■ **Task objective**
Every line of the listing must be reproduced as it stands. Leave the images behind.

━━ Dataset content ━━

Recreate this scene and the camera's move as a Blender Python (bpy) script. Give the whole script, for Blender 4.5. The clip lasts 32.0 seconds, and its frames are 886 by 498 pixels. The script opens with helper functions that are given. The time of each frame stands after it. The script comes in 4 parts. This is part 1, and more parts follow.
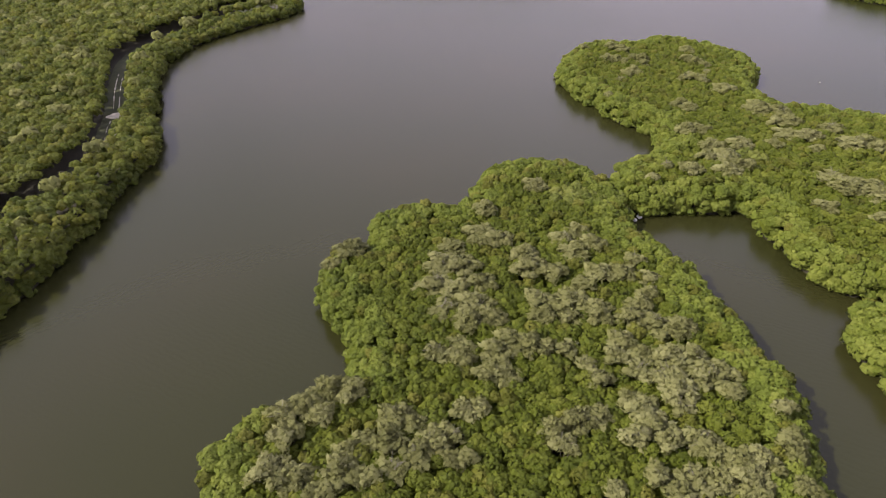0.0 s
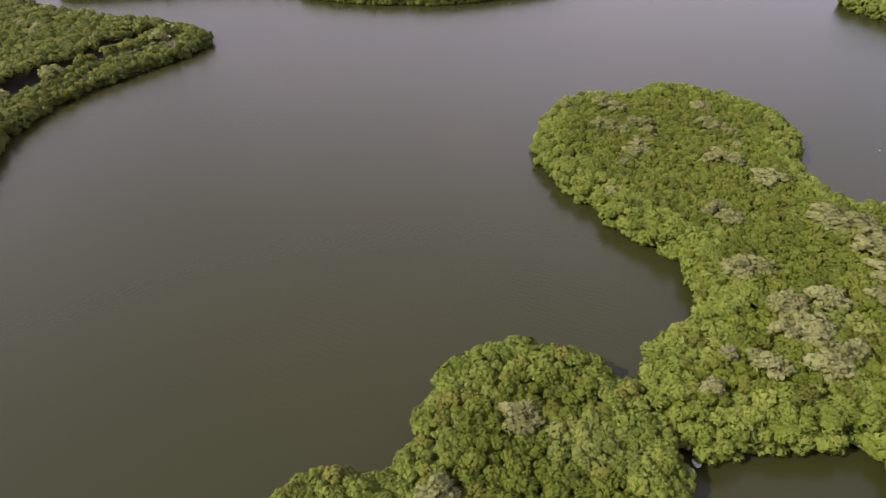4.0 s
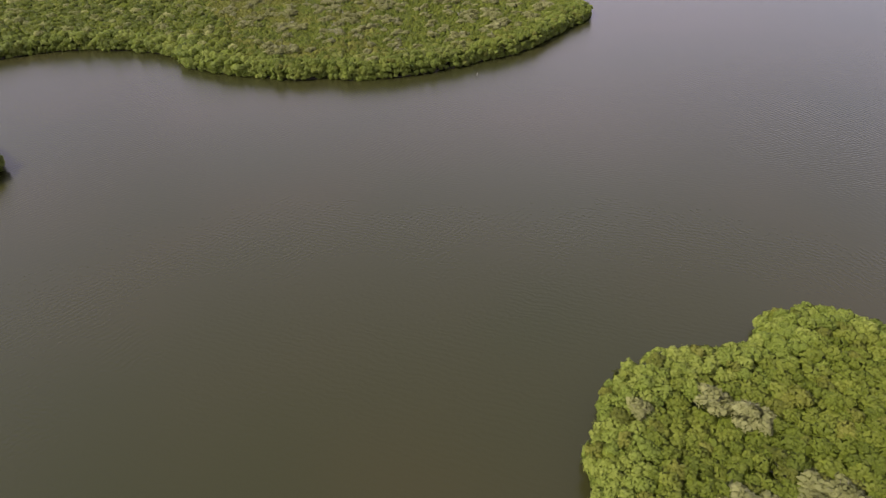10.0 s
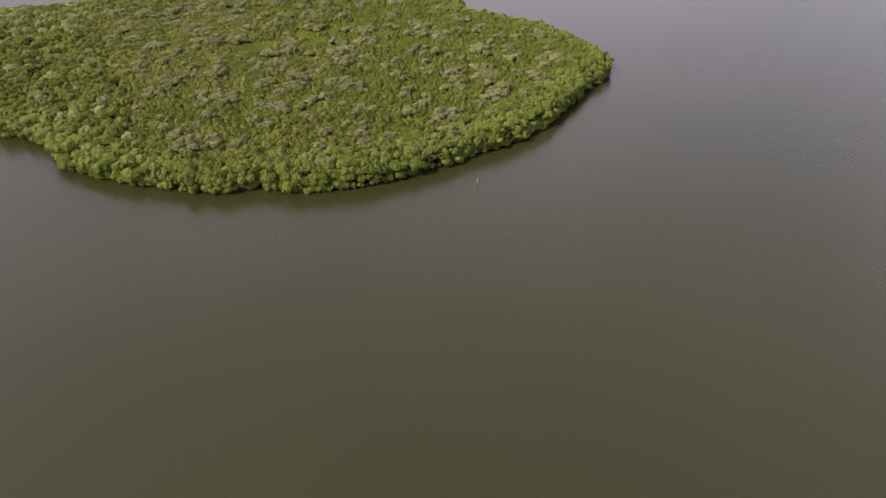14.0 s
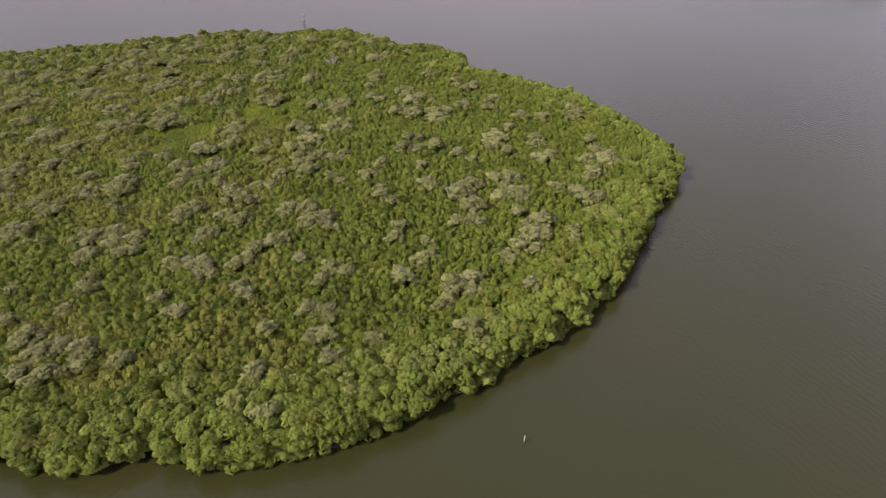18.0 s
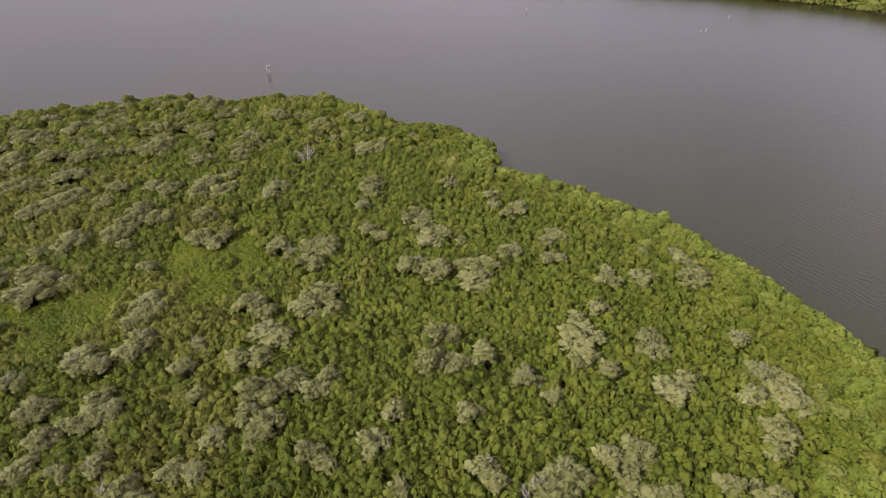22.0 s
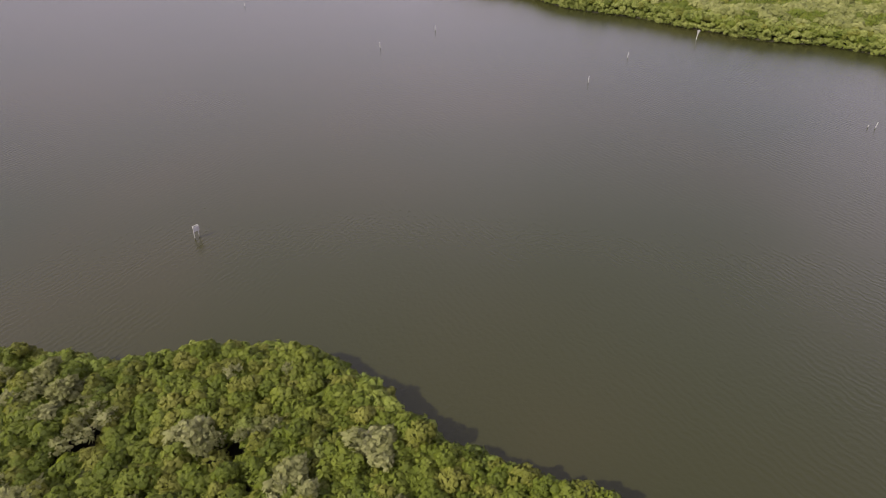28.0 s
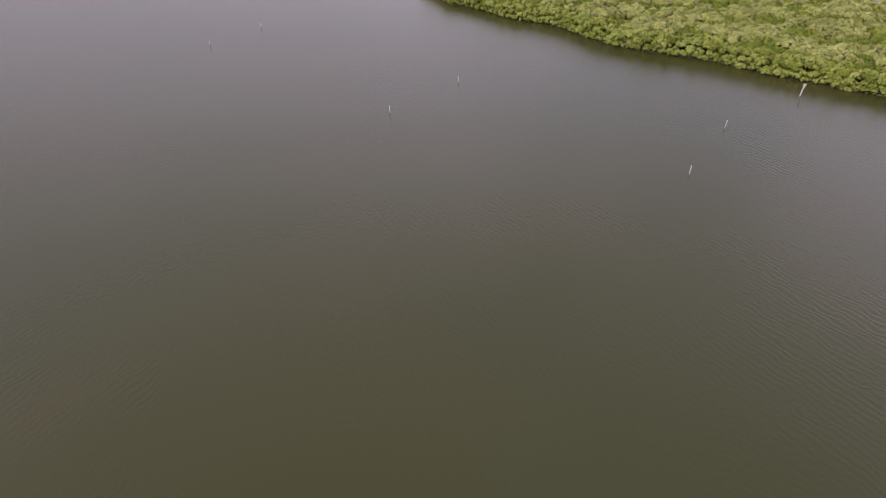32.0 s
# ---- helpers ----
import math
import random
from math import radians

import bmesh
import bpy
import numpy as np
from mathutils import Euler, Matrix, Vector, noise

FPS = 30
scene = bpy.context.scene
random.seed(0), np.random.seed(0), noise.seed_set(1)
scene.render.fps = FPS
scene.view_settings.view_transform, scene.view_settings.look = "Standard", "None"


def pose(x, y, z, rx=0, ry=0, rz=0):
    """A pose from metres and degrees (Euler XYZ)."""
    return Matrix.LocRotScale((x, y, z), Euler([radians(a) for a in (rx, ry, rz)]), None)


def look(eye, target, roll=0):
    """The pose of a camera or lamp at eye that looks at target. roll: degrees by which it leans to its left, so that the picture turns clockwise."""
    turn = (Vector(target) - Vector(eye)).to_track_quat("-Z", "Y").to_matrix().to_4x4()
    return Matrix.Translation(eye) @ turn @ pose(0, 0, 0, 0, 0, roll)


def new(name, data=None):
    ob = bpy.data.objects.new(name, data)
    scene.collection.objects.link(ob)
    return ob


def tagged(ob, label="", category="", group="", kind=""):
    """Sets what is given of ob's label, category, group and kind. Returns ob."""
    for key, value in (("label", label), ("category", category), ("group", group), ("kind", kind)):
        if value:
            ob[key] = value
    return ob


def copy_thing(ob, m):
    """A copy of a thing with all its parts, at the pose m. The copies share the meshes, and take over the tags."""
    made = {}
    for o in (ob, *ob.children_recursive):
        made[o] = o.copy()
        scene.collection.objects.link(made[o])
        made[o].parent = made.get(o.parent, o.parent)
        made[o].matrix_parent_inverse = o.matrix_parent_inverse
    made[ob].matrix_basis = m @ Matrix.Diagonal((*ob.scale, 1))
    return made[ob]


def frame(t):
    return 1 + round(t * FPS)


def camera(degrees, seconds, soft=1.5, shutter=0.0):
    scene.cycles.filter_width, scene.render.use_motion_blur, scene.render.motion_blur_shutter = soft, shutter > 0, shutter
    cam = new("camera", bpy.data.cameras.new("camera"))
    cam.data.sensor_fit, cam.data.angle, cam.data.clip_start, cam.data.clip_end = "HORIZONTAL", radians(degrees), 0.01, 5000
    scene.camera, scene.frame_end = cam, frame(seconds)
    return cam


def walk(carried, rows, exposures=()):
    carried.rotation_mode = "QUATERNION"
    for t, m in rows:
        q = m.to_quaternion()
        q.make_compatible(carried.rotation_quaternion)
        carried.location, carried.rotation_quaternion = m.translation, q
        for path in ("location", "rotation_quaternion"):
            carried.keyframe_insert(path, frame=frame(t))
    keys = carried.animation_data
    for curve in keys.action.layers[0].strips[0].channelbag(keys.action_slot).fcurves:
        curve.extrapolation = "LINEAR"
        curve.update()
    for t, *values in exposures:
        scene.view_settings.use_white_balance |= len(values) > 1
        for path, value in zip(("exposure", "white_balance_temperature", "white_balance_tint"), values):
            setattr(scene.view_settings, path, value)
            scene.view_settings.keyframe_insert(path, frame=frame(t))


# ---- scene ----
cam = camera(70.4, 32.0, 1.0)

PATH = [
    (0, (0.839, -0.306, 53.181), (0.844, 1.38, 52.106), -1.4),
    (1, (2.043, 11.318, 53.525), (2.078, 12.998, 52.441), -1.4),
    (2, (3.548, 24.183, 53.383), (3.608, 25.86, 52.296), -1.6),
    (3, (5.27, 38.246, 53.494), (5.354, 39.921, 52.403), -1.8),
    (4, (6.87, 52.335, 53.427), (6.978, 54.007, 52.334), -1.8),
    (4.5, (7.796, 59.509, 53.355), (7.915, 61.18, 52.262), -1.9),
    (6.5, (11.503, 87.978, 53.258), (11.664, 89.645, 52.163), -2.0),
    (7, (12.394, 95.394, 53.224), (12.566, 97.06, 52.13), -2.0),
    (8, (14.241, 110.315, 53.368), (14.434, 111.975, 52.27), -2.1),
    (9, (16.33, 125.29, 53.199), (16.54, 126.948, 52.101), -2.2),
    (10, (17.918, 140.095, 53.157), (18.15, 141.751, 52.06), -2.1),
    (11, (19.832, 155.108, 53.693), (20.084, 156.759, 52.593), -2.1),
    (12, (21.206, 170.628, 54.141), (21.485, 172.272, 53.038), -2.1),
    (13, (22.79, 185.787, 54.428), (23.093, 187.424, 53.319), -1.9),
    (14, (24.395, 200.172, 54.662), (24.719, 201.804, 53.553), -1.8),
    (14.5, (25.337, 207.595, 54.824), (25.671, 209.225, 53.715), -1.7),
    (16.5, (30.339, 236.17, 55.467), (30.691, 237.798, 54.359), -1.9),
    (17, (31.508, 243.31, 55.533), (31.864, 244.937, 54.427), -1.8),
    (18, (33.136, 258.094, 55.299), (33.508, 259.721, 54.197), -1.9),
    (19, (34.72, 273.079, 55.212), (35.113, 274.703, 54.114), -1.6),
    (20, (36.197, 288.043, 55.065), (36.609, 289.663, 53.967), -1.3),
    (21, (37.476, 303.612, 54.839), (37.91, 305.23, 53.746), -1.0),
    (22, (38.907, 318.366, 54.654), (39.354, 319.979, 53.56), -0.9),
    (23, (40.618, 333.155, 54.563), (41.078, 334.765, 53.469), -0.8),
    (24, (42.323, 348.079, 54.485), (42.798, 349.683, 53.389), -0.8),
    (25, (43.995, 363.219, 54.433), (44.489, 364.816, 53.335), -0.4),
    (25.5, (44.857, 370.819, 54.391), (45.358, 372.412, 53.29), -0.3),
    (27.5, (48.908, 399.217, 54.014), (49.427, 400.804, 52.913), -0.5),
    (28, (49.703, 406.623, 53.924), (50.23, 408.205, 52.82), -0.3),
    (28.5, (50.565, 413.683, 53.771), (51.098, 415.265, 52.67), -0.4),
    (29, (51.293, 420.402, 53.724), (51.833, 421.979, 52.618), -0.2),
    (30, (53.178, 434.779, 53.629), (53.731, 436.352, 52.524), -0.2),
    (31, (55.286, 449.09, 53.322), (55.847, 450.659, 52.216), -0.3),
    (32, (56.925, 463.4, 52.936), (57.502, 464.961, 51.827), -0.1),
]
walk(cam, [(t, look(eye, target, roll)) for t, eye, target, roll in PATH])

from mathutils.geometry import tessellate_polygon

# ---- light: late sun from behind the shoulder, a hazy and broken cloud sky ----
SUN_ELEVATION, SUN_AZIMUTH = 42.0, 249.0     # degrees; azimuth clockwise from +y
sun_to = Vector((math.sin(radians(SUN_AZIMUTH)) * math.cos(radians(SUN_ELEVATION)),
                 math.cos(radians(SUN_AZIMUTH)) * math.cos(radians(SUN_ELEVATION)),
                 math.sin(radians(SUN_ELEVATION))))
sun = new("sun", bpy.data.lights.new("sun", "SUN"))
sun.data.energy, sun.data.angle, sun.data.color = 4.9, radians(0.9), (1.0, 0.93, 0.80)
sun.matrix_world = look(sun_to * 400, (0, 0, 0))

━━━

■ **Output for this task**
Recreate this scene and the camera's move as a Blender Python (bpy) script. Give the whole script, for Blender 4.5. The clip lasts 32.0 seconds, and its frames are 886 by 498 pixels. The script opens with helper functions that are given. The time of each frame stands after it. The script comes in 4 parts. This is part 1, and more parts follow.
0.0 s
4.0 s
10.0 s
14.0 s
18.0 s
22.0 s
28.0 s
32.0 s
# ---- helpers ----
import math
import random
from math import radians

import bmesh
import bpy
import numpy as np
from mathutils import Euler, Matrix, Vector, noise

FPS = 30
scene = bpy.context.scene
random.seed(0), np.random.seed(0), noise.seed_set(1)
scene.render.fps = FPS
scene.view_settings.view_transform, scene.view_settings.look = "Standard", "None"


def pose(x, y, z, rx=0, ry=0, rz=0):
    """A pose from metres and degrees (Euler XYZ)."""
    return Matrix.LocRotScale((x, y, z), Euler([radians(a) for a in (rx, ry, rz)]), None)


def look(eye, target, roll=0):
    """The pose of a camera or lamp at eye that looks at target. roll: degrees by which it leans to its left, so that the picture turns clockwise."""
    turn = (Vector(target) - Vector(eye)).to_track_quat("-Z", "Y").to_matrix().to_4x4()
    return Matrix.Translation(eye) @ turn @ pose(0, 0, 0, 0, 0, roll)


def new(name, data=None):
    ob = bpy.data.objects.new(name, data)
    scene.collection.objects.link(ob)
    return ob


def tagged(ob, label="", category="", group="", kind=""):
    """Sets what is given of ob's label, category, group and kind. Returns ob."""
    for key, value in (("label", label), ("category", category), ("group", group), ("kind", kind)):
        if value:
            ob[key] = value
    return ob


def copy_thing(ob, m):
    """A copy of a thing with all its parts, at the pose m. The copies share the meshes, and take over the tags."""
    made = {}
    for o in (ob, *ob.children_recursive):
        made[o] = o.copy()
        scene.collection.objects.link(made[o])
        made[o].parent = made.get(o.parent, o.parent)
        made[o].matrix_parent_inverse = o.matrix_parent_inverse
    made[ob].matrix_basis = m @ Matrix.Diagonal((*ob.scale, 1))
    return made[ob]


def frame(t):
    return 1 + round(t * FPS)


def camera(degrees, seconds, soft=1.5, shutter=0.0):
    scene.cycles.filter_width, scene.render.use_motion_blur, scene.render.motion_blur_shutter = soft, shutter > 0, shutter
    cam = new("camera", bpy.data.cameras.new("camera"))
    cam.data.sensor_fit, cam.data.angle, cam.data.clip_start, cam.data.clip_end = "HORIZONTAL", radians(degrees), 0.01, 5000
    scene.camera, scene.frame_end = cam, frame(seconds)
    return cam


def walk(carried, rows, exposures=()):
    carried.rotation_mode = "QUATERNION"
    for t, m in rows:
        q = m.to_quaternion()
        q.make_compatible(carried.rotation_quaternion)
        carried.location, carried.rotation_quaternion = m.translation, q
        for path in ("location", "rotation_quaternion"):
            carried.keyframe_insert(path, frame=frame(t))
    keys = carried.animation_data
    for curve in keys.action.layers[0].strips[0].channelbag(keys.action_slot).fcurves:
        curve.extrapolation = "LINEAR"
        curve.update()
    for t, *values in exposures:
        scene.view_settings.use_white_balance |= len(values) > 1
        for path, value in zip(("exposure", "white_balance_temperature", "white_balance_tint"), values):
            setattr(scene.view_settings, path, value)
            scene.view_settings.keyframe_insert(path, frame=frame(t))


# ---- scene ----
cam = camera(70.4, 32.0, 1.0)

PATH = [
    (0, (0.839, -0.306, 53.181), (0.844, 1.38, 52.106), -1.4),
    (1, (2.043, 11.318, 53.525), (2.078, 12.998, 52.441), -1.4),
    (2, (3.548, 24.183, 53.383), (3.608, 25.86, 52.296), -1.6),
    (3, (5.27, 38.246, 53.494), (5.354, 39.921, 52.403), -1.8),
    (4, (6.87, 52.335, 53.427), (6.978, 54.007, 52.334), -1.8),
    (4.5, (7.796, 59.509, 53.355), (7.915, 61.18, 52.262), -1.9),
    (6.5, (11.503, 87.978, 53.258), (11.664, 89.645, 52.163), -2.0),
    (7, (12.394, 95.394, 53.224), (12.566, 97.06, 52.13), -2.0),
    (8, (14.241, 110.315, 53.368), (14.434, 111.975, 52.27), -2.1),
    (9, (16.33, 125.29, 53.199), (16.54, 126.948, 52.101), -2.2),
    (10, (17.918, 140.095, 53.157), (18.15, 141.751, 52.06), -2.1),
    (11, (19.832, 155.108, 53.693), (20.084, 156.759, 52.593), -2.1),
    (12, (21.206, 170.628, 54.141), (21.485, 172.272, 53.038), -2.1),
    (13, (22.79, 185.787, 54.428), (23.093, 187.424, 53.319), -1.9),
    (14, (24.395, 200.172, 54.662), (24.719, 201.804, 53.553), -1.8),
    (14.5, (25.337, 207.595, 54.824), (25.671, 209.225, 53.715), -1.7),
    (16.5, (30.339, 236.17, 55.467), (30.691, 237.798, 54.359), -1.9),
    (17, (31.508, 243.31, 55.533), (31.864, 244.937, 54.427), -1.8),
    (18, (33.136, 258.094, 55.299), (33.508, 259.721, 54.197), -1.9),
    (19, (34.72, 273.079, 55.212), (35.113, 274.703, 54.114), -1.6),
    (20, (36.197, 288.043, 55.065), (36.609, 289.663, 53.967), -1.3),
    (21, (37.476, 303.612, 54.839), (37.91, 305.23, 53.746), -1.0),
    (22, (38.907, 318.366, 54.654), (39.354, 319.979, 53.56), -0.9),
    (23, (40.618, 333.155, 54.563), (41.078, 334.765, 53.469), -0.8),
    (24, (42.323, 348.079, 54.485), (42.798, 349.683, 53.389), -0.8),
    (25, (43.995, 363.219, 54.433), (44.489, 364.816, 53.335), -0.4),
    (25.5, (44.857, 370.819, 54.391), (45.358, 372.412, 53.29), -0.3),
    (27.5, (48.908, 399.217, 54.014), (49.427, 400.804, 52.913), -0.5),
    (28, (49.703, 406.623, 53.924), (50.23, 408.205, 52.82), -0.3),
    (28.5, (50.565, 413.683, 53.771), (51.098, 415.265, 52.67), -0.4),
    (29, (51.293, 420.402, 53.724), (51.833, 421.979, 52.618), -0.2),
    (30, (53.178, 434.779, 53.629), (53.731, 436.352, 52.524), -0.2),
    (31, (55.286, 449.09, 53.322), (55.847, 450.659, 52.216), -0.3),
    (32, (56.925, 463.4, 52.936), (57.502, 464.961, 51.827), -0.1),
]
walk(cam, [(t, look(eye, target, roll)) for t, eye, target, roll in PATH])

from mathutils.geometry import tessellate_polygon

# ---- light: late sun from behind the shoulder, a hazy and broken cloud sky ----
SUN_ELEVATION, SUN_AZIMUTH = 42.0, 249.0     # degrees; azimuth clockwise from +y
sun_to = Vector((math.sin(radians(SUN_AZIMUTH)) * math.cos(radians(SUN_ELEVATION)),
                 math.cos(radians(SUN_AZIMUTH)) * math.cos(radians(SUN_ELEVATION)),
                 math.sin(radians(SUN_ELEVATION))))
sun = new("sun", bpy.data.lights.new("sun", "SUN"))
sun.data.energy, sun.data.angle, sun.data.color = 4.9, radians(0.9), (1.0, 0.93, 0.80)
sun.matrix_world = look(sun_to * 400, (0, 0, 0))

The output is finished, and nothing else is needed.